The identification of a marker for early progression of preinvasive lesions into invasive pelvic high-grade serous carcinoma (HGSC) may provide novel handles for innovative screening and prevention strategies. The interplay between cancer cells and the extracellular matrix (ECM) is one of the main principles in cancer development and growth, but has been largely neglected in preinvasive lesions. This is the first study addressing the involvement of the ECM in the “step-by-step” transition of normal fallopian tube epithelium into preinvasive lesions, and eventually the progression of preinvasive lesions into invasive HGSC.

Methods

The expression of highly sulfated chondroitin sulfate (CS-E), a characteristic glycosaminoglycan of the cancer-associated ECM, was assessed by immunohistochemistry in a large cohort of precursor lesions of the full spectrum of HGSC development, including 97 serous tubal intraepithelial carcinomas (STICs), 27 serous tubal intraepithelial lesions, and 24 p53 signatures. In addition, the immunological reactivity in the microenvironment was evaluated.

Results

Increased stromal expression of highly sulfated CS-E was observed in 3.7%, 57.7%, and 90.6% of serous tubal intraepithelial lesions, STICs, and invasive HGSCs, respectively (P < 0.001).

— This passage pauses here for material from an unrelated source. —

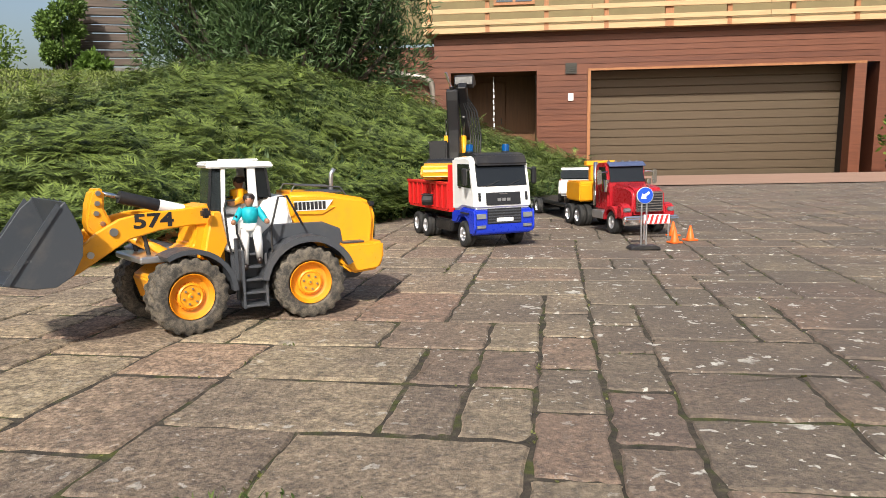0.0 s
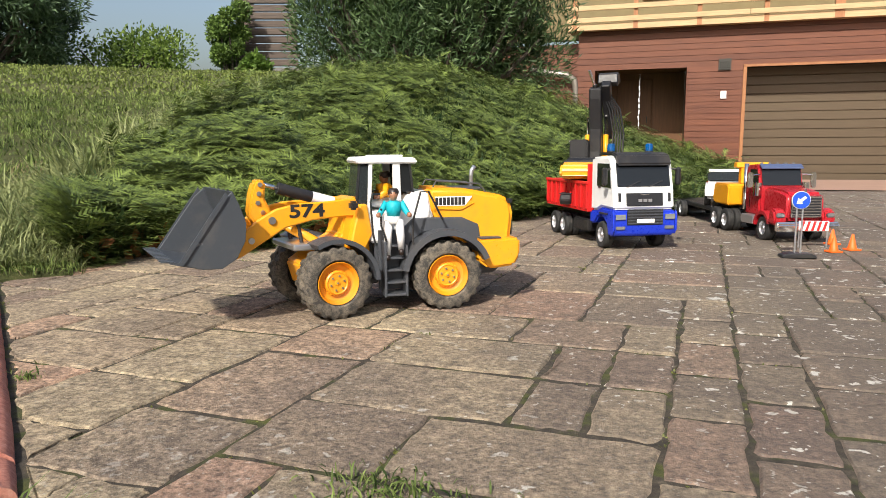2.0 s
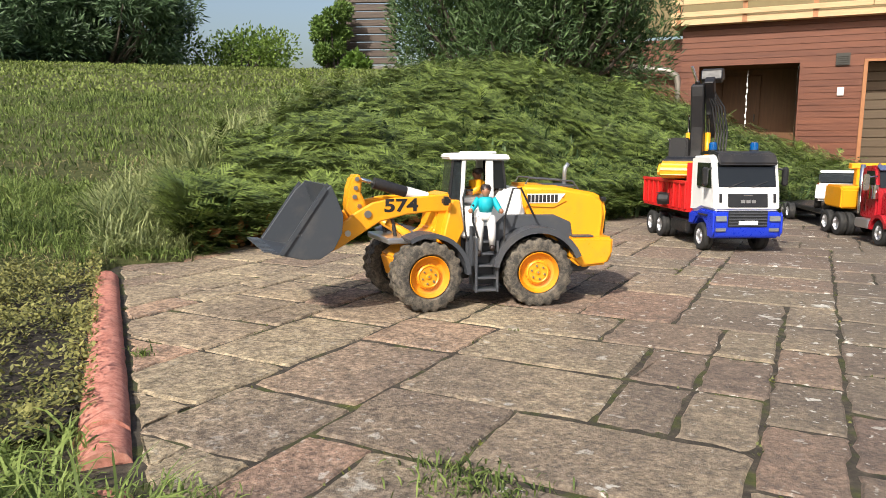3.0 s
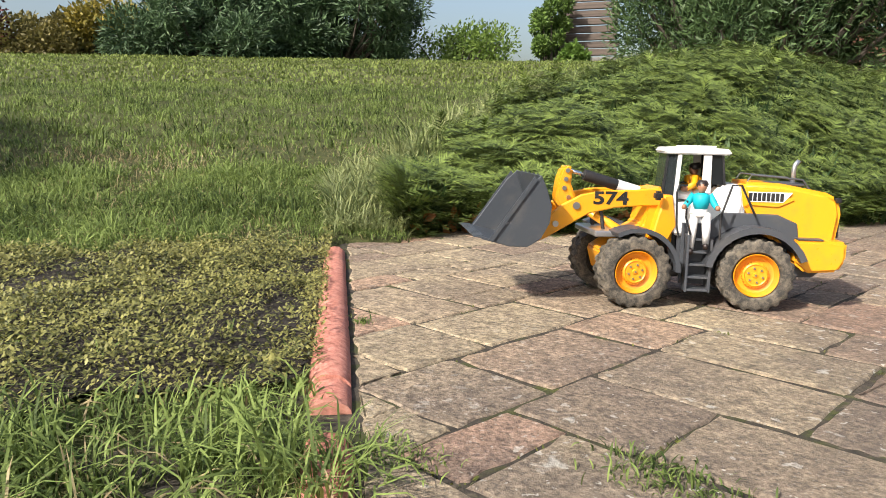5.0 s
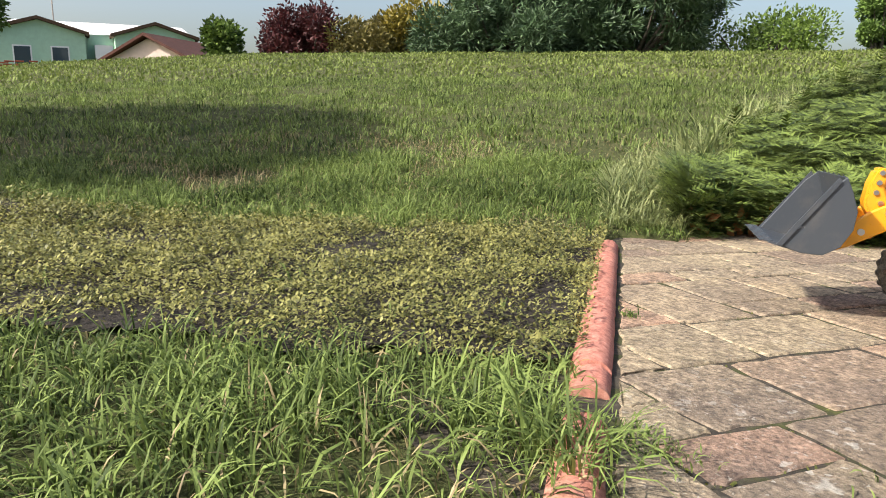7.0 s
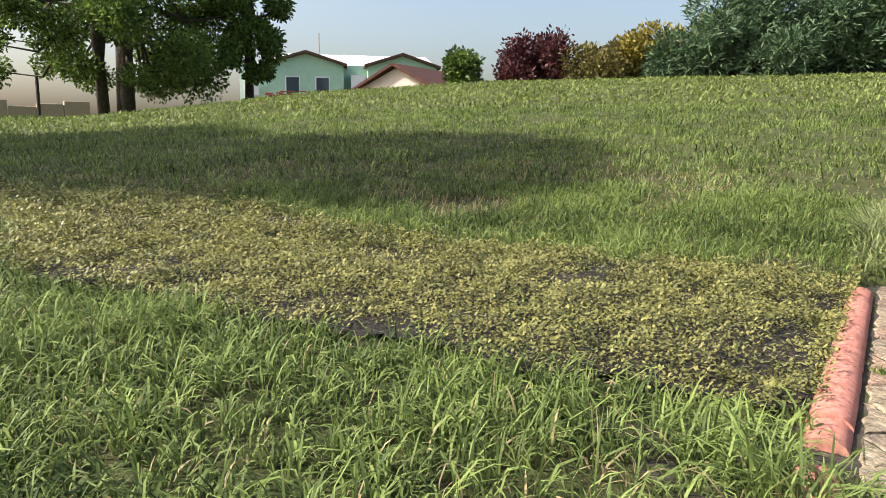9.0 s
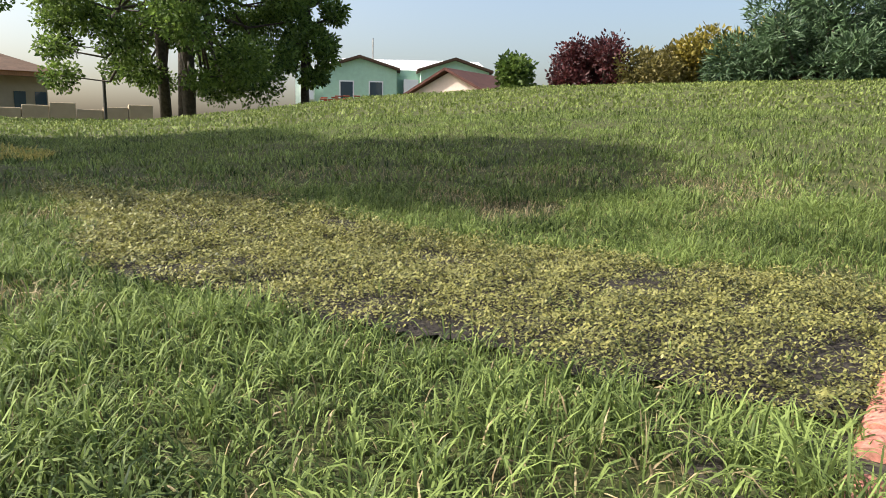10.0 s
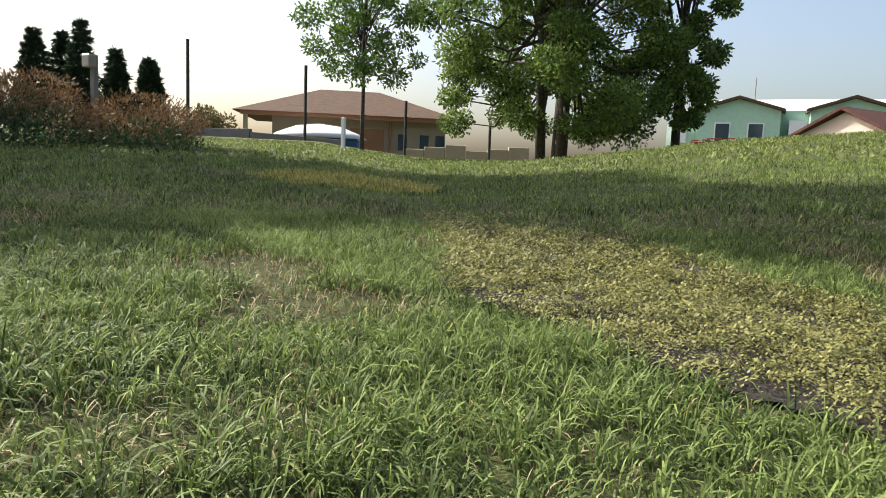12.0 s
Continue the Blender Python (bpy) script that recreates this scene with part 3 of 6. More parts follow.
blades("dry_grass", p, 0.034, 0.002, 1.6, STRAW, "dry yellow stalks among the lawn grass", curl=1.0, seed=8)


def leaves(name, centres, axes, count, size, material, parent, seed=1, aspect=0.5, shell=0.55, droop=0.0, upward=0.0):
    """Leaf-shaped faces, thick towards the outside of each of several ellipsoid clumps."""
    g = np.random.default_rng(seed)
    c, ax = np.asarray(centres, float), np.asarray(axes, float)
    vol = ax.prod(1) ** (2 / 3)
    which = g.choice(len(c), count, p=vol / vol.sum())
    d = g.normal(size=(count, 3))
    d /= np.linalg.norm(d, axis=1)[:, None]
    rad_ = shell + (1 - shell) * g.random(count) ** 0.7
    rad_ *= 1 + 0.13 * lumps(d[:, 0] * 3 + which, d[:, 1] * 3 + d[:, 2] * 2, 2.2)
    p = c[which] + d * rad_[:, None] * ax[which]
    a = d + g.normal(size=(count, 3)) * 0.8
    a[:, 2] += upward - droop
    a /= np.linalg.norm(a, axis=1)[:, None]
    s = np.cross(a, g.normal(size=(count, 3)))
    s /= np.linalg.norm(s, axis=1)[:, None] + 1e-9
    L = size * g.uniform(0.6, 1.3, count)[:, None]
    W = L * aspect
    v = np.stack([p, p + a * L * 0.5 + s * W * 0.5, p + a * L, p + a * L * 0.5 - s * W * 0.5], 1).reshape(-1, 3)
    f = (np.arange(count)[:, None] * 4 + [0, 1, 2, 3])
    return from_arrays(name, v, f, material, parent)


def branch_set(trunk, limbs, sides=7):
    bm = bmesh.new()
    for pts, r0, r1 in [trunk, *limbs]:
        n = len(pts)
        add_tube(bm, pts, 0, sides, True, [r0 + (r1 - r0) * i / (n - 1) for i in range(n)])
    return bm


def at_polar(az, r, dz=0.0):
    a = radians(az)
    x, y = CX - math.sin(a) * r, CY + math.cos(a) * r
    return Vector((x, y, float(height(x, y)) + dz))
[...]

No or limited expression was found in p53 signatures and normal tubal epithelium (compared with STIC, P < 0.001). A gradual increase in the amount of CS-E expression between STIC and paired HGSC was demonstrated. Intense stromal CS-E expression in STIC was significantly associated with an immune infiltrate (P < 0.001).

Conclusions

Our study showed that increased stromal CS-E expression is related to the degree of the tubal epithelium abnormality. Specific alterations in the ECM (ie, CS-E expression) occur early in pelvic HGSC development and may represent a novel biomarker of early cancer progression, useful for the identification of novel clinical strategies.